Florida, even though its defensive talent is not at the high-water marks of its peak years under Will Muschamp, Urban Meyer, or Steve Spurrier, should have as good a collection of defenders as any team the Buccaneers saw a year ago. And Florida’s coaches have had an entire offseason to plot how to stop the Charleston Southern offense, an asset for Todd Grantham and company even if a run-heavy scheme is likely to blunt the effect of Grantham’s blitz-heavy approach.

It wouldn’t be surprising to see Charleston Southern break a big play or score points. It would be very surprising to see sustained success for the Bucs.

Edge: Florida

When both teams are kicking

Florida’s special teams are turning over their most important specialists from last fall, and moving on from top-tier kicker Eddy Piniero and top-flight punter Johnny Townsend may mean some dyspepsia for fans early on this season. But Florida has a couple of candidates at kicker — recruited freshman Evan McPherson and old hand Jorge Powell — and Johnny’s younger brother Tommy Townsend at punter, and should be able to give all of those booters live reps in relatively low-stress situations this Saturday.
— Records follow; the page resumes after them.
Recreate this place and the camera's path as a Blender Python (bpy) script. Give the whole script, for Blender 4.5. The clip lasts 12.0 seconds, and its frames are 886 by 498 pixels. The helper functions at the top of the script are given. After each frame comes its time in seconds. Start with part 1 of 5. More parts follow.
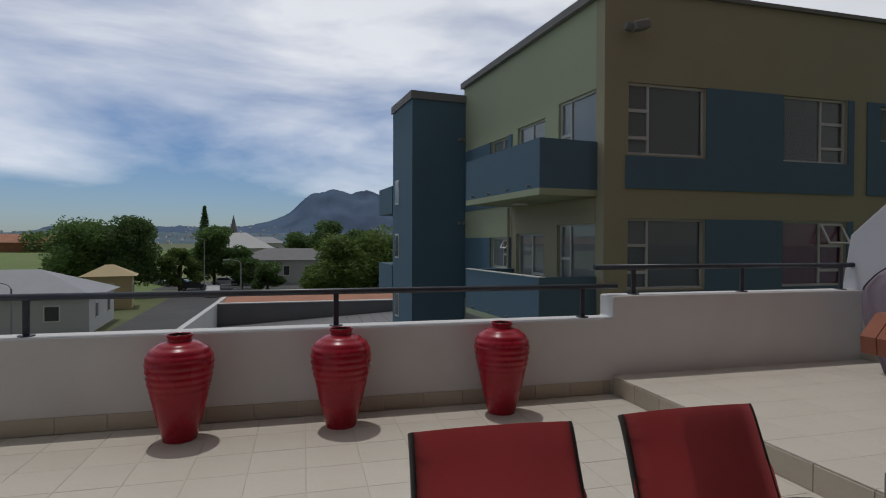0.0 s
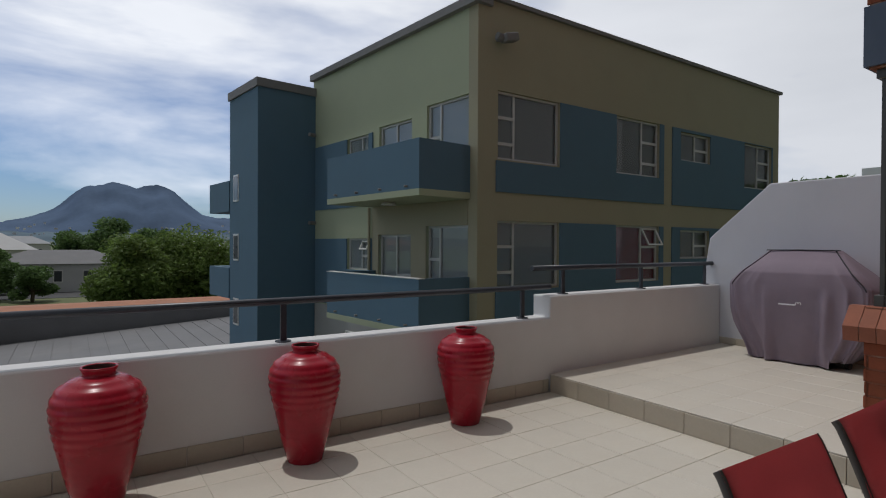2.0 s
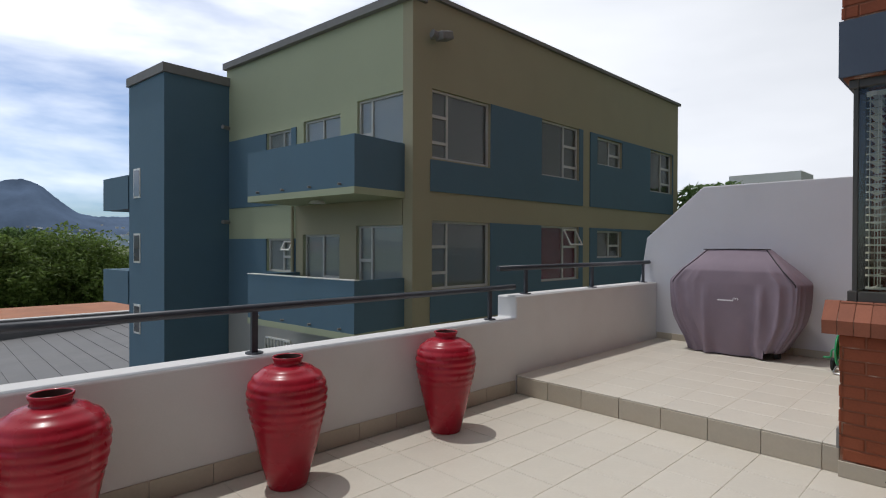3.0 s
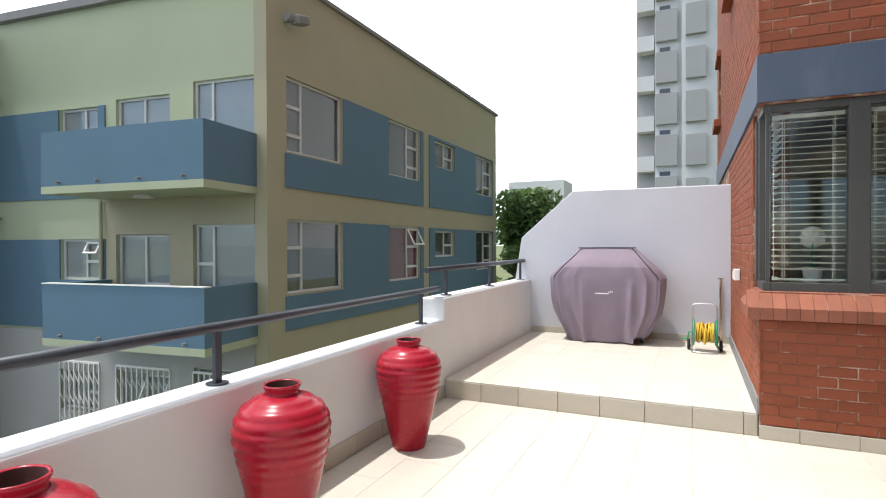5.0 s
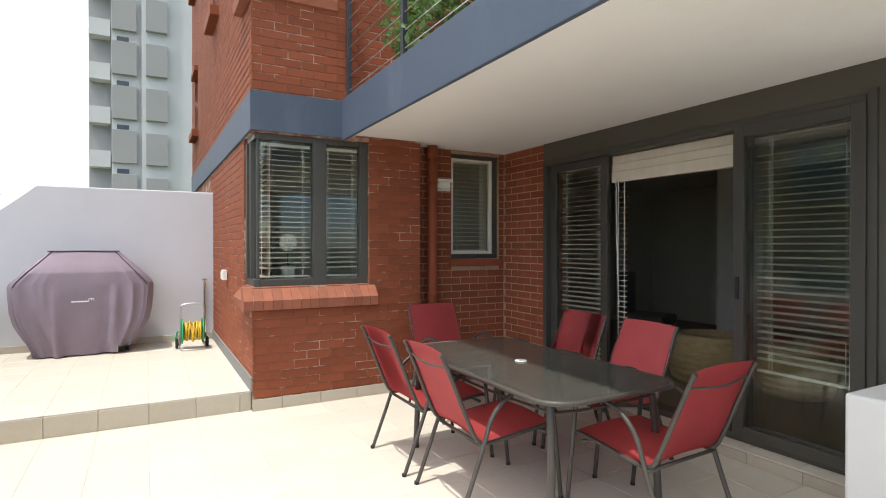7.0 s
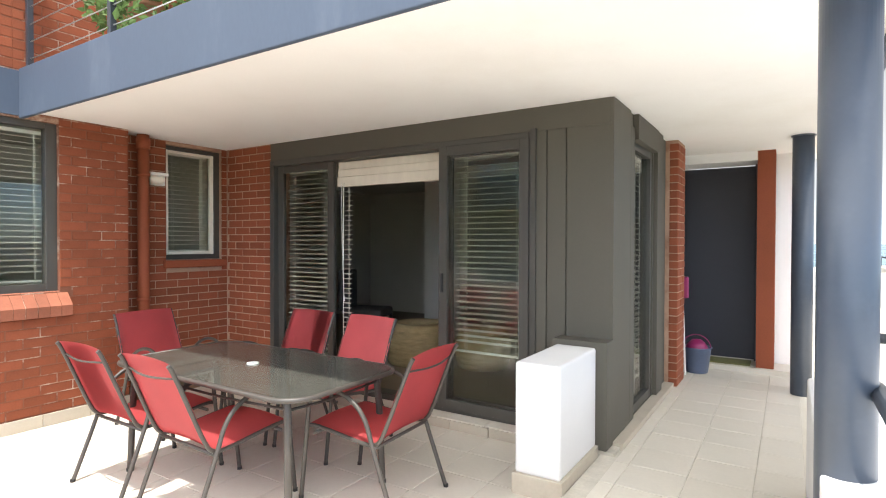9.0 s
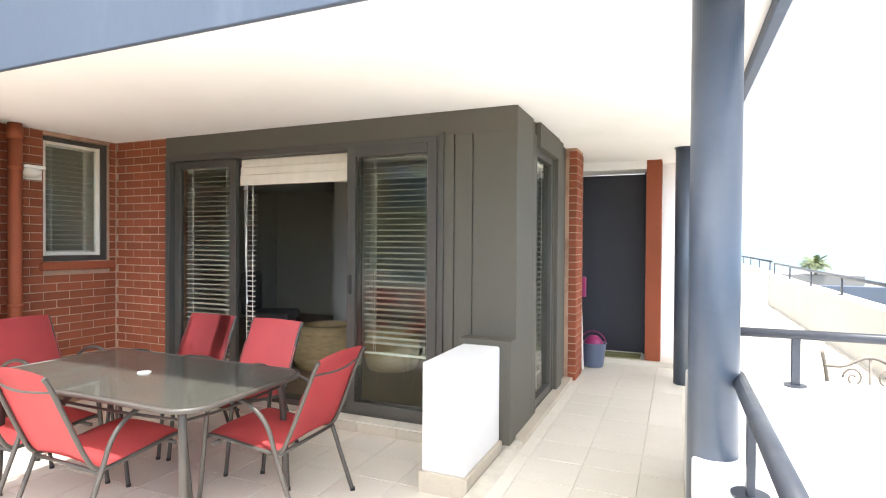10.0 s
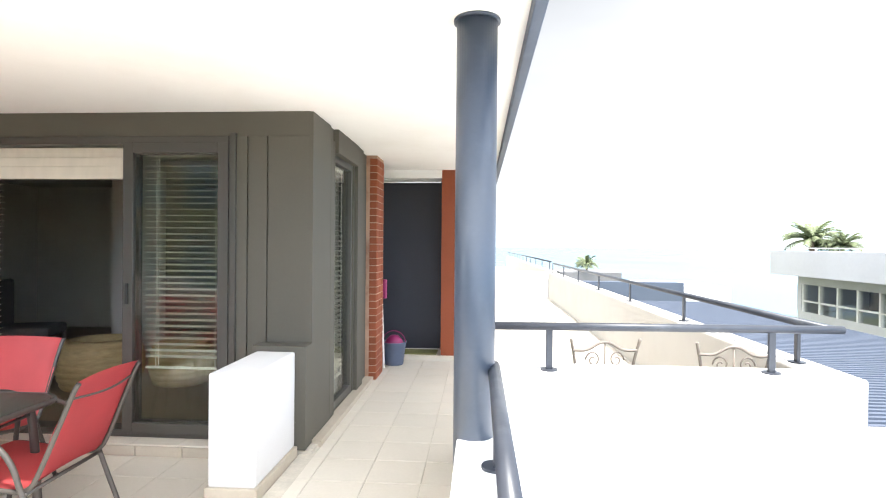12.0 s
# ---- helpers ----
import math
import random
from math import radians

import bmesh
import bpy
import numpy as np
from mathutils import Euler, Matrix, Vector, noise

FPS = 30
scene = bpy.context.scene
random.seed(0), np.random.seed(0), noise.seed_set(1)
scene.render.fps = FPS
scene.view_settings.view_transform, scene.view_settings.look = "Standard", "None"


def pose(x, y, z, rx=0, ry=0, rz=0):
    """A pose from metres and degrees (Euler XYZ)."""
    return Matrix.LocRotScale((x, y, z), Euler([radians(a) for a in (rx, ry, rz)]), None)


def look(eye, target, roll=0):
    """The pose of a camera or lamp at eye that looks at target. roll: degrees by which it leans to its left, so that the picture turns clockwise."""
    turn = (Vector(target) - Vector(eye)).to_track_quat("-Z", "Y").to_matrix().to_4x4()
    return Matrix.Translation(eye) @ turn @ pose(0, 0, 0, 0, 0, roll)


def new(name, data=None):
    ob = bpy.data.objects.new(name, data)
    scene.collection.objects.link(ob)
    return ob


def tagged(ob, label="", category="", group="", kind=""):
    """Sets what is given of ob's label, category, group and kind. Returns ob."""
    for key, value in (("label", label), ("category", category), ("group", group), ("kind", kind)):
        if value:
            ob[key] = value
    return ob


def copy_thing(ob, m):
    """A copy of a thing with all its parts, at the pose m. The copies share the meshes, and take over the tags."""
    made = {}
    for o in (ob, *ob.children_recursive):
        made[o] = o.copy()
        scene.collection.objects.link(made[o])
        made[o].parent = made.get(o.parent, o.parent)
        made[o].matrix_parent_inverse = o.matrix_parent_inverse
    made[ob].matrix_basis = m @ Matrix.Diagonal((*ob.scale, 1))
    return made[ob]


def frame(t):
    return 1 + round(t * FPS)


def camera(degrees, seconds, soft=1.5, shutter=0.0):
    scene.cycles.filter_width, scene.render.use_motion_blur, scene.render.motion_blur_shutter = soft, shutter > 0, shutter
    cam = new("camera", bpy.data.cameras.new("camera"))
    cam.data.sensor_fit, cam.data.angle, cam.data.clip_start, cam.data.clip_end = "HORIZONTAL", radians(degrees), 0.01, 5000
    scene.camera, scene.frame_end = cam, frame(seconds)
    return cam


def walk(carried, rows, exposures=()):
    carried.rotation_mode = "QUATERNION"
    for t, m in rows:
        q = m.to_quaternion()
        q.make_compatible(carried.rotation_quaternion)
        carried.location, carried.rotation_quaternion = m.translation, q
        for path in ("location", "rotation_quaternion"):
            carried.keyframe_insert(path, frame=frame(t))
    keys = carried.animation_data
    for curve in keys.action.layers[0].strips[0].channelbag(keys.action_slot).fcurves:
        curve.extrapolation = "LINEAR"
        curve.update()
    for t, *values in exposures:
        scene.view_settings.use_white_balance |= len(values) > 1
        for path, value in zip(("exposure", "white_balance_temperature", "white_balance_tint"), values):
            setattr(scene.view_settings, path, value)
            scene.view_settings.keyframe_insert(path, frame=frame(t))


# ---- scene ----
cam = camera(78.3, 12.0, soft=1.1)
PATH = [
    (0, (-0.15, -0.541, 1.396), (0.35, 1.396, 1.371), 0.2),
    (0.5, (-0.422, -0.369, 1.381), (0.159, 1.545, 1.358), 0.3),
    (1, (-0.679, -0.175, 1.379), (0.04, 1.691, 1.358), 0.2),
    (1.5, (-0.887, 0.038, 1.388), (0.002, 1.829, 1.368), 0.3),
    (2, (-1.107, 0.255, 1.392), (0.019, 1.908, 1.374), 0.3),
    (2.5, (-1.266, 0.499, 1.398), (0.009, 2.04, 1.381), 0.2),
    (3, (-1.42, 0.775, 1.386), (-0.023, 2.206, 1.371), 0.2),
    (5, (-1.887, 1.891, 1.394), (-0.066, 2.72, 1.378), -0.2),
    (5.5, (-1.948, 2.084, 1.401), (-0.046, 2.702, 1.384), 0.0),
    (6, (-2.013, 2.173, 1.392), (-0.021, 2.351, 1.378), 0.1),
    (6.5, (-2.188, 2.209, 1.407), (-0.233, 1.789, 1.397), 0.1),
    (7, (-2.251, 2.237, 1.41), (-0.496, 1.279, 1.398), -0.0),
    (7.5, (-2.343, 2.324, 1.417), (-0.796, 1.057, 1.402), -0.1),
    (9.5, (-2.327, 2.412, 1.461), (-1.388, 0.646, 1.435), 0.3),
    (10, (-2.361, 2.417, 1.463), (-1.573, 0.58, 1.44), 0.4),
    (10.5, (-2.407, 2.432, 1.465), (-1.799, 0.527, 1.444), 0.4),
    (11, (-2.45, 2.441, 1.479), (-2.028, 0.487, 1.46), 0.5),
    (11.5, (-2.48, 2.466, 1.489), (-2.217, 0.483, 1.472), 0.5),
    (12, (-2.507, 2.486, 1.492), (-2.374, 0.49, 1.479), 0.5),
]
EXPOSURES = [(0.0, -1.78, 6250, 11), (1.5, -1.7, 6250, 11), (2.5, -1.35, 6250, 11), (3.2, -1.0, 6250, 11), (4.8, 0.05, 6300, 10), (5.5, 0.35, 6300, 10), (6.0, 0.5, 6350, 10), (6.5, 0.5, 6400, 10), (7.0, 0.1, 6500, 8), (7.6, -0.1, 6550, 8), (9.3, 1.25, 6500, 10), (10.0, 1.45, 6450, 10), (11.0, 1.7, 6450, 10), (12.0, 1.38, 6400, 10)]
walk(cam, [(t, look(eye, target, roll)) for t, eye, target, roll in PATH], EXPOSURES)

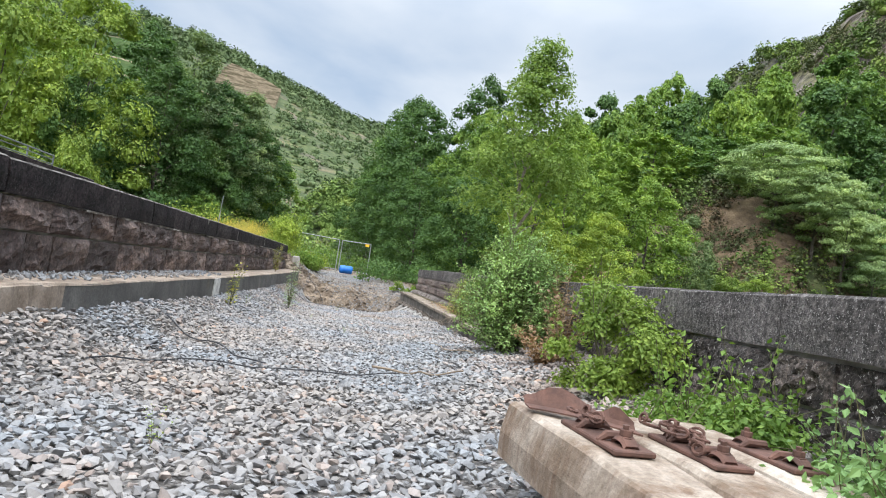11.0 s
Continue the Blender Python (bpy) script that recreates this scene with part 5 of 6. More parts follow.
for k, (yy_, off_, z_, h_, m_) in enumerate(((18.0, 5.45, 0.0, 0.6, STRAW), (17.4, 5.5, 0.0, 0.55, STRAW), (19.9, 5.55, 0.0, 0.4, STRAW), (26.2, 4.85, 0.05, 0.45, STRAW), (26.8, 4.75, 0.05, 0.35, STRAW), (13.0, 0.35, 0.2, 0.6, STRAW), (10.6, 0.55, None, 0.18, STRAW), (5.6, 0.3, None, 0.2, STRAW), (19.8, 0.75, 0.2, 0.55, STRAW), (18.6, 0.25, 0.25, 0.4, STRAW), (28.5, 0.2, 0.35, 0.4, STRAW), (15.0, 5.4, 0.0, 0.4, STRAW), (25.7, 4.75, 0.03, 0.6, STRAW), (26.0, 4.6, 0.0, 0.5, STRAW), (25.3, 4.95, 0.03, 0.55, STRAW), (8.6, 5.5, 0.0, 0.35, STRAW))):
    put(grass_tuft("dry_grass", 70 + k, 26, h_, 0.42 * h_ / 0.5, m_, "tuft of dry straw-coloured grass", True, blade=1.5), yy_, off_, z_)

# ---------------------------------------------------------------- trees past the deck
def stand_trees(sources, spots, used, start):
    """Copies of the built trees at (which, x, y, height of the top, radius)."""
    for k, (which, x, y, top, wide) in enumerate(spots, start):
        src, tall, spread = sources[which]
        g = float(land(x, y)) - 0.3
        m = pose(x, y, g, 0, 0, (k * 67) % 360)
        ob = src if which not in used else copy_thing(src, m)
        used.add(which)
        ob.matrix_basis = m @ Matrix.Diagonal((wide / spread, wide / spread, (top - g) / tall, 1))


KINDS = {
    "fresh": (tree("broadleaf_tree", 14, 4.4, 17000, 0.17, LEAF_FRESH, BARK, 1, 0.2, 0.05, label="tall broadleaf tree in full summer leaf"), 14, 4.4),
    "deep": (tree("broadleaf_tree", 14, 4.2, 17000, 0.17, LEAF_DEEP, BARK, 2, 0.2, 0.04, label="dark green broadleaf tree beside the line"), 14, 4.2),
    "bright": (tree("broadleaf_tree", 14, 4.5, 17000, 0.17, LEAF_BRIGHT, BARK, 3, 0.2, 0.05, label="yellow-green broadleaf tree on the bank"), 14, 4.5),
    "soft": (tree("soft_tree", 14, 3.9, 14500, 0.15, LEAF_SOFT, BARK, 6, 0.18, 0.04, label="feathery grey-green tree on the bank", boughs=120, pointed=0.35), 14, 3.9),
    "flat": (tree("spreading_tree", 9, 5.2, 15000, 0.19, LEAF_ACACIA, BARK, 4, 0.2, 0.4, label="wide flat-topped grey-green tree on the slope", flat=True, boughs=70), 9, 5.2),
    "slope": (tree("hillside_tree", 9, 3.6, 5600, 0.27, LEAF_FRESH, BARK, 8, 0.16, 0.06, label="rounded green tree on the wooded slope", boughs=75), 9, 3.6),
    "slope_deep": (tree("hillside_tree", 9, 3.6, 5600, 0.27, LEAF_DEEP, BARK, 9, 0.16, 0.06, label="dark rounded tree on the wooded slope", boughs=75), 9, 3.6),
}
PLANTED = set()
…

Florida’s coverage, return, and block teams, meanwhile, may be one of the surprises of the fall for fans. Mullen’s approach to special teams derives from mentor Meyer’s emphasis on them, and he’s repeatedly suggested that the Gators will play a lot of starters and talented players on special teams units, a potentially seismic change from Florida’s approach to special teams under McElwain. Florida might also be more aggressive on special teams under Mullen, gambling for blocks and staging big returns; that, too, would be a welcome change for many who chafed at Florida’s refusal to go after blocks and despaired at the inefficiency of its return teams.

I’m sure Charleston Southern has special teams units, too, but let’s be real: Neither you nor I is likely to care about them unless they make a major play that makes this paragraph look foolishly Florida-focused in retrospect.